None of us fully appreciate the teachers, coaches and youth directors of our childhood. We soak them up through mimicry and love, and they change our lives.

Peggy developed wisdom during her 17 years of directing Ballet Arts Academy and its student company, Theatre Ballet.

“Somewhere along the line, I figured out it wasn’t about ballet, and it wasn’t about me,” she said.

On this day Peggy commanded her 6-year-olds to “ballet skip.” The little ones led with pink tummies and danced across the floor sticking out their tongues in concentration. Then she flew into the advanced class next door and directed strong, serious dancers through plies and tendus until their foreheads glistened.

One of the highlights of Peggy’s career has been training her own daughter, Emily Grizzell, now a soloist with Royal Winnipeg Ballet, who opened last week in the lead role in “Cinderella.”

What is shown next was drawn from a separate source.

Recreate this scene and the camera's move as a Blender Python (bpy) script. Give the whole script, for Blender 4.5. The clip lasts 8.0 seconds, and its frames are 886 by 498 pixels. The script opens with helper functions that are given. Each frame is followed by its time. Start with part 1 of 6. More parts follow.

Peggy has a few regrets: The times she made the wrong casting decision and left a worthy dancer out of a role she deserved, or the times she let an angry parent get under her skin. But mostly she looks back with pride.

In the studio, I watched as the piano music soothed me into an easy reverie. A diesel truck ground its gears on the street below. Red neon cast a deep rosy glow over a tree beyond the window. Yet Sprague Avenue’s gritty reality seemed far away from the studio, where the gray walls and mirrors reflected order and style.

A pianist tinkled his way through “You Made Me Love You” on the CD player as the dancers stretched up strong and high on their toes.

I remembered with gratitude all the afternoons I watched through these classroom windows as my daughters transformed from fuzzy cygnets into swans.